Ma'an est l’une des rares organisations israéliennes de travailleurs – Adiv n’a pu en mentionner qu’une autre, Lay LaOved – qui veuille aider les travailleurs palestiniens à se syndiquer.
D’après Adiv, la plupart des organisations discriminent les Palestiniens ou sont simplement dissuadées par un manque de compréhension des complexités d’un système de travail oppressif en Cisjordanie.
«Aucun syndicat en Israël n’a jamais pris sur lui d’organiser les travailleurs palestiniens», a-t-il dit à The Electronic Intifada. «Certains d’entre eux ne parlent pas la langue, ils ne savent pas comment faire, ils ne comprennent pas comment ça marche dans les colonies, ils n’ont aucun intérêt là-dedans. Et certains d’entre eux sont contre nous politiquement. »
Ma'an a documenté de nombreuses tentatives des employeurs israéliens pour obliger les employés palestiniens à abandonner leurs efforts pour obtenir des contrats équitables en les menaçant de licenciement ou de baisse de salaire.

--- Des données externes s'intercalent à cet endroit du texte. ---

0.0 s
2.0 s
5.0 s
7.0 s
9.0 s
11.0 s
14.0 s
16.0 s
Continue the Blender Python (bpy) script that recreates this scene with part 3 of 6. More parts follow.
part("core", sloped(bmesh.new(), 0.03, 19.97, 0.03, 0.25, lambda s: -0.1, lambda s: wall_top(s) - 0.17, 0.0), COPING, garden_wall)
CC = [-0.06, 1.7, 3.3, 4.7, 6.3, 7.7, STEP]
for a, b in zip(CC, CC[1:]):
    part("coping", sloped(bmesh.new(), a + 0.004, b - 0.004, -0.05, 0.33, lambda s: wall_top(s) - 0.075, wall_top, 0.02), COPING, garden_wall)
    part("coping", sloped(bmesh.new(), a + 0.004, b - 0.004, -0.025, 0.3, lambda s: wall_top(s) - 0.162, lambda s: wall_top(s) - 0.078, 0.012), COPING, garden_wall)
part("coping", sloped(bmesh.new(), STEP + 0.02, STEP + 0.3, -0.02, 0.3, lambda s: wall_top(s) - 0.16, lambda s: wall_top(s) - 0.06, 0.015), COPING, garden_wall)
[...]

L’organisation a récemment gagné une bataille juridique de deux ans après qu’un employeur israélien ait faussement accusé un travailleur syndiqué d’avoir vandalisé une jeep de l’armée israélienne.

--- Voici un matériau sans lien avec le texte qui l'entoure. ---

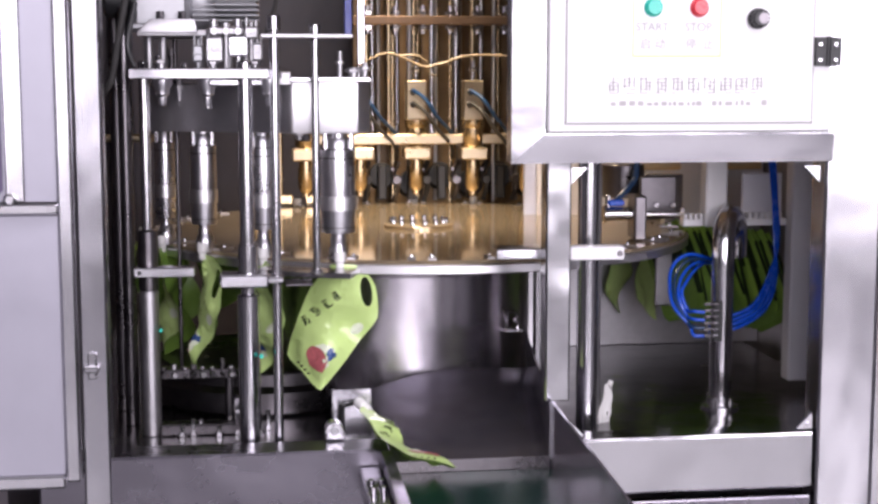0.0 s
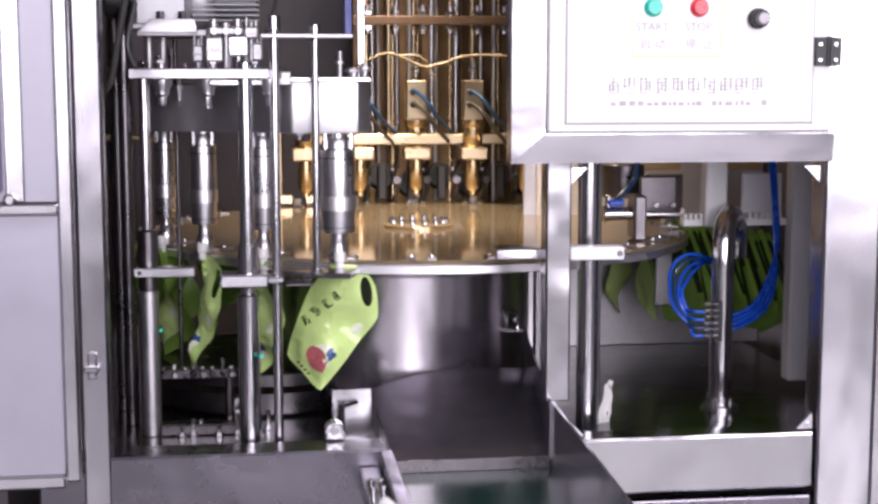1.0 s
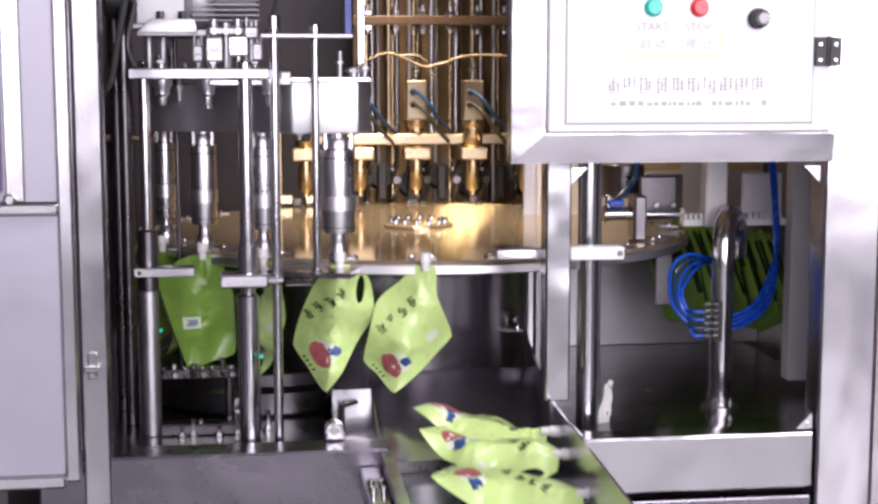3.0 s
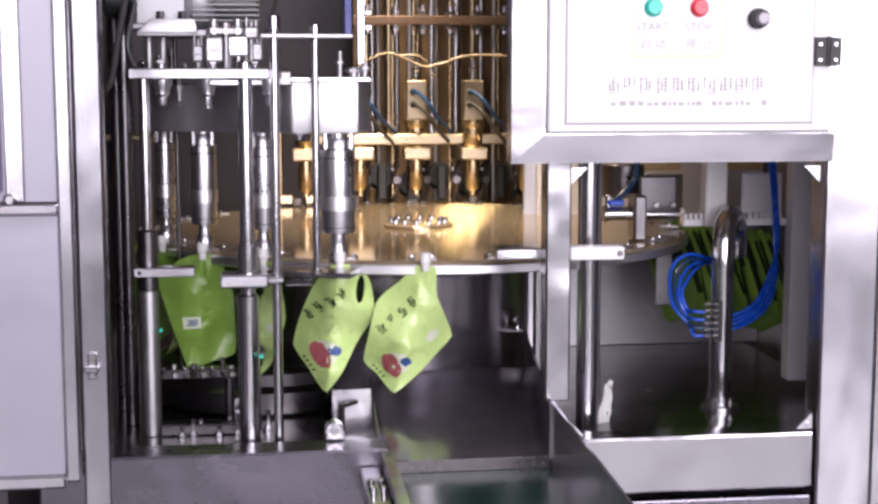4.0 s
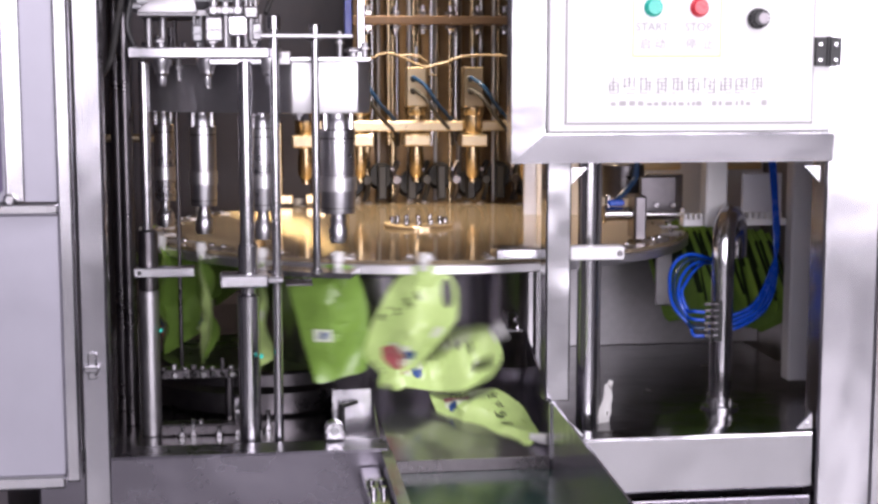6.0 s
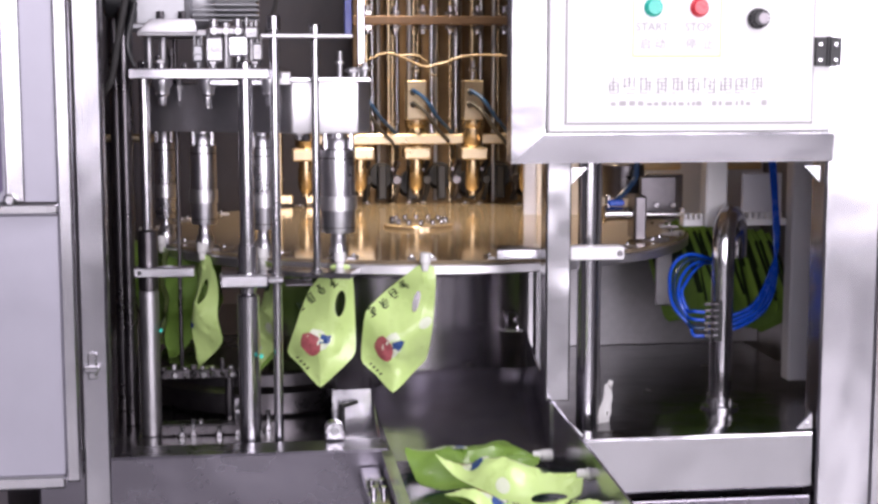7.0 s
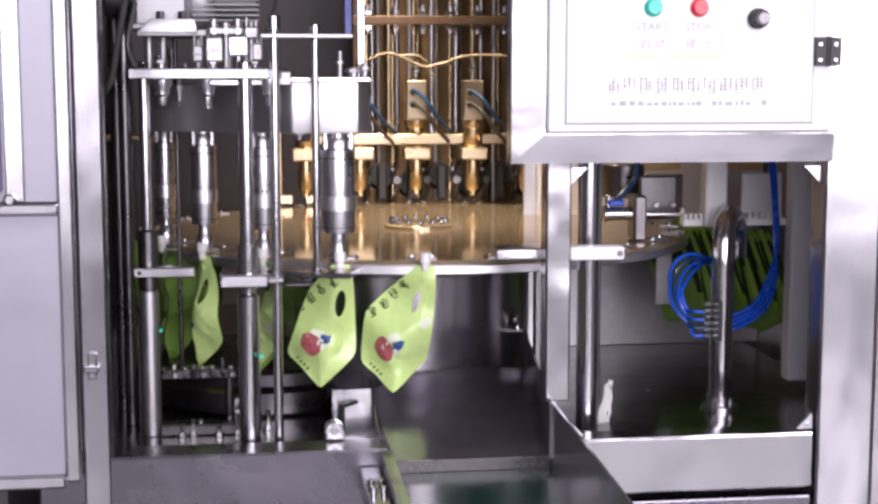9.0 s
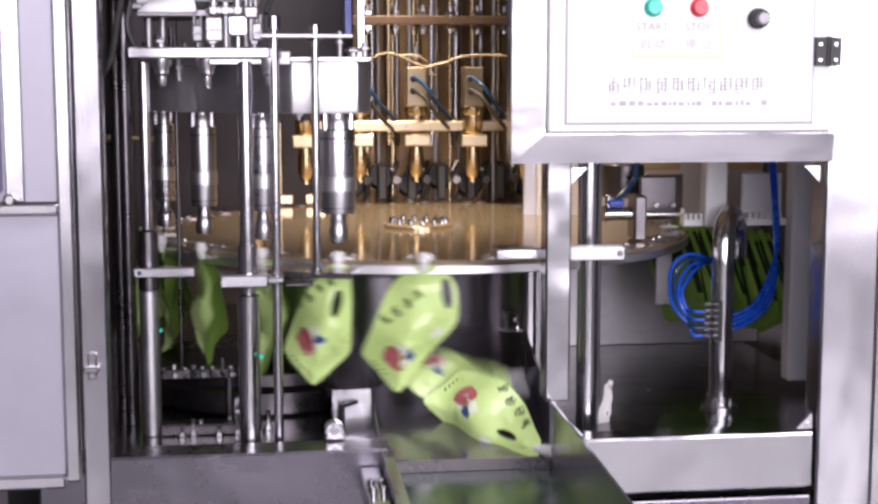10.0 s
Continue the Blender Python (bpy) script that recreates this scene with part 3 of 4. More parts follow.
    # hanging screws and studs
    for x, y, z0, z1, r in ((-0.505, -0.47, 1.225, 1.273, 0.006), (-0.475, -0.50, 1.235, 1.273, 0.004), (-0.425, -0.545, 1.222, 1.273, 0.0065), (-0.318, -0.600, 1.222, 1.273, 0.0055),
                            (-0.270, -0.55, 1.168, 1.182, 0.007), (-0.20, -0.55, 1.2745, 1.320, 0.0045), (-0.178, -0.56, 1.2745, 1.292, 0.009), (-0.158, -0.56, 1.2745, 1.30, 0.006),
                            (-0.500, -0.58, 1.29, 1.306, 0.007), (-0.415, -0.57, 1.29, 1.303, 0.006), (-0.345, -0.58, 1.29, 1.303, 0.006)):
        bm = rod(bmesh.new(), (x, y, z0), (x, y, z1), r, 12)
        rod(bm, (x, y, (z0 + z1) / 2), (x, y, (z0 + z1) / 2 + 0.006), r * 1.7, 6)
        part("stud", bm, DULL, u)
    for x, y in ((-0.498, -0.600), (-0.424, -0.615), (-0.322, -0.635)):
        bm = bmesh.new()
        lathe(bm, [(0, 1.2725), (0.017, 1.2725), (0.017, 1.264), (0.012, 1.256), (0.012, 1.248), (0.007, 1.243), (0.007, 1.232), (0.005, 1.228), (0, 1.228)], Matrix.Translation((x, y, 0)), 14)
        part("taper_screw", bm, HEAD, u)
    for x in (-0.53, -0.505, -0.44, -0.39, -0.36):
        part("spacer", rod(bmesh.new(), (x, -0.42, 1.29), (x, -0.42, 1.345), 0.0075, 14), DULL, u)
    part("motor_plate", new_box((-0.545, -0.50, 1.345), (-0.385, -0.25, 1.357), 0.002), DULL, u)
    # gear motor
    bm = bmesh.new()
    box(bm, (-0.555, -0.47, 1.357), (-0.455, -0.30, 1.46), 0.010)
    box(bm, (-0.560, -0.485, 1.357), (-0.448, -0.29, 1.368), 0.003)
    motor = part("gear_motor", bm, ALU, u, "cast grey gear motor with cooling fins")
    for i in range(9):
        z = 1.372 + i * 0.009
        part("cooling_fin", new_box((-0.452, -0.47, z), (-0.335, -0.32, z + 0.003), 0.001), ALU, motor)
    bm = bmesh.new()
    lathe(bm, [(0, 0), (0.034, 0), (0.036, 0.004), (0.036, 0.05), (0.03, 0.056), (0, 0.056)], Matrix.Translation((-0.552, -0.40, 1.415)) @ frame_of((-1, 0, 0)).to_4x4(), 28)
    part("fan_cover", bm, BLACK, motor, "black fan cover")
    part("motor_core", rod(bmesh.new(), (-0.455, -0.395, 1.415), (-0.34, -0.395, 1.415), 0.042, 28), ALU, motor)
    bm = bmesh.new()
    lathe(bm, [(0, 0), (0.046, 0), (0.056, 0.008), (0.058, 0.022), (0.050, 0.040), (0.044, 0.046), (0, 0.046)], Matrix.Translation((-0.458, -0.415, 1.412)) @ frame_of((1, 0, 0)).to_4x4(), 32)
    part("adapter_bell", bm, ALU, motor)
    bm = prism(bmesh.new(), [(-0.545, 1.350), (-0.440, 1.350), (-0.446, 1.374), (-0.520, 1.374)], -0.520, -0.500, "y", None, 0.002)
    part("foot_plate", bm, DULL, motor, "sloping bright foot plate")
    for x in (-0.505, -0.468):
        part("foot_bolt", rod(bmesh.new(), (x, -0.488, 1.374), (x, -0.488, 1.388), 0.007, 8), DARK, motor)
    # valve cluster beside the motor
    rng = random.Random(17)
    for x, z, sx, sz in ((-0.412, 1.322, 0.030, 0.042), (-0.372, 1.328, 0.034, 0.034), (-0.340, 1.318, 0.018, 0.030), (-0.440, 1.315, 0.018, 0.028), (-0.392, 1.352, 0.060, 0.014), (-0.350, 1.350, 0.024, 0.020)):
        y = -0.555 + rng.uniform(-0.02, 0.02)
        bm = new_box((x - sx / 2, y - 0.018, z - sz / 2), (x + sx / 2, y + 0.018, z + sz / 2), 0.003)
        for q in range(3):
            dx = (q - 1) * sx * 0.33
            rod(bm, (x + dx, y, z + sz / 2), (x + dx, y, z + sz / 2 + rng.uniform(0.006, 0.016)), sx * 0.12, 10)
            rod(bm, (x + dx, y - 0.018, z), (x + dx, y - 0.026, z), sx * 0.12, 10)
        rod(bm, (x, y, 1.29), (x, y, z), 0.004, 10)
        part("air_valve", bm, rng.choice((ALU, HEAD, DULL)), u)
    for i in range(6):
        x = -0.53 + i * 0.022
        part("terminal_screw", rod(bmesh.new(), (x, -0.54, 1.29), (x, -0.54, 1.30 + 0.012 * (i % 3)), 0.0045, 8), (DARK, POLISHED)[i % 2], u)
    for pts, r, mat in (([(-0.56, -0.5, 1.42), (-0.575, -0.53, 1.33), (-0.59, -0.55, 1.26), (-0.64, -0.5, 1.22)], 0.006, RUBBER),
                        ([(-0.545, -0.52, 1.40), (-0.556, -0.56, 1.33), (-0.545, -0.57, 1.292)], 0.005, BLACK),
                        ([(-0.30, -0.45, 1.44), (-0.31, -0.50, 1.39), (-0.325, -0.53, 1.35)], 0.004, RUBBER)):
        part("cable", tube(bmesh.new(), pts, r), mat, u)
    return u


capping_unit = build_capping_unit()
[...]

Yamit doit rencontrer les représentants syndicaux bientôt. Les avocats de la société ont déjà retardé les discussions qui avaient été préalablement prévues.
Les expropriations illégales de terre par Israël, sous prétexte d’expansion des colonies, perpétuent un cercle vicieux dans lequel les travailleurs ont peu d’opportunités d’emploi autres que de travailler dans les colonies mêmes qui les ont volés et les ont privés en premier lieu de leurs moyens d’existence.
Shehab dit que lui et ses compagnons de travail sont tous aux prises du conflit interne que leur travail légitime indirectement et qui consolide directement les colonies. «Nous avons tous une famille et des frais», dit Shehab. «Nous n’avons pas d’autre choix.»
Shehab n’est pas optimiste sur le fait que Yamit honorera l’accord et projette de relancer la grève si la société montre des signes de renoncement.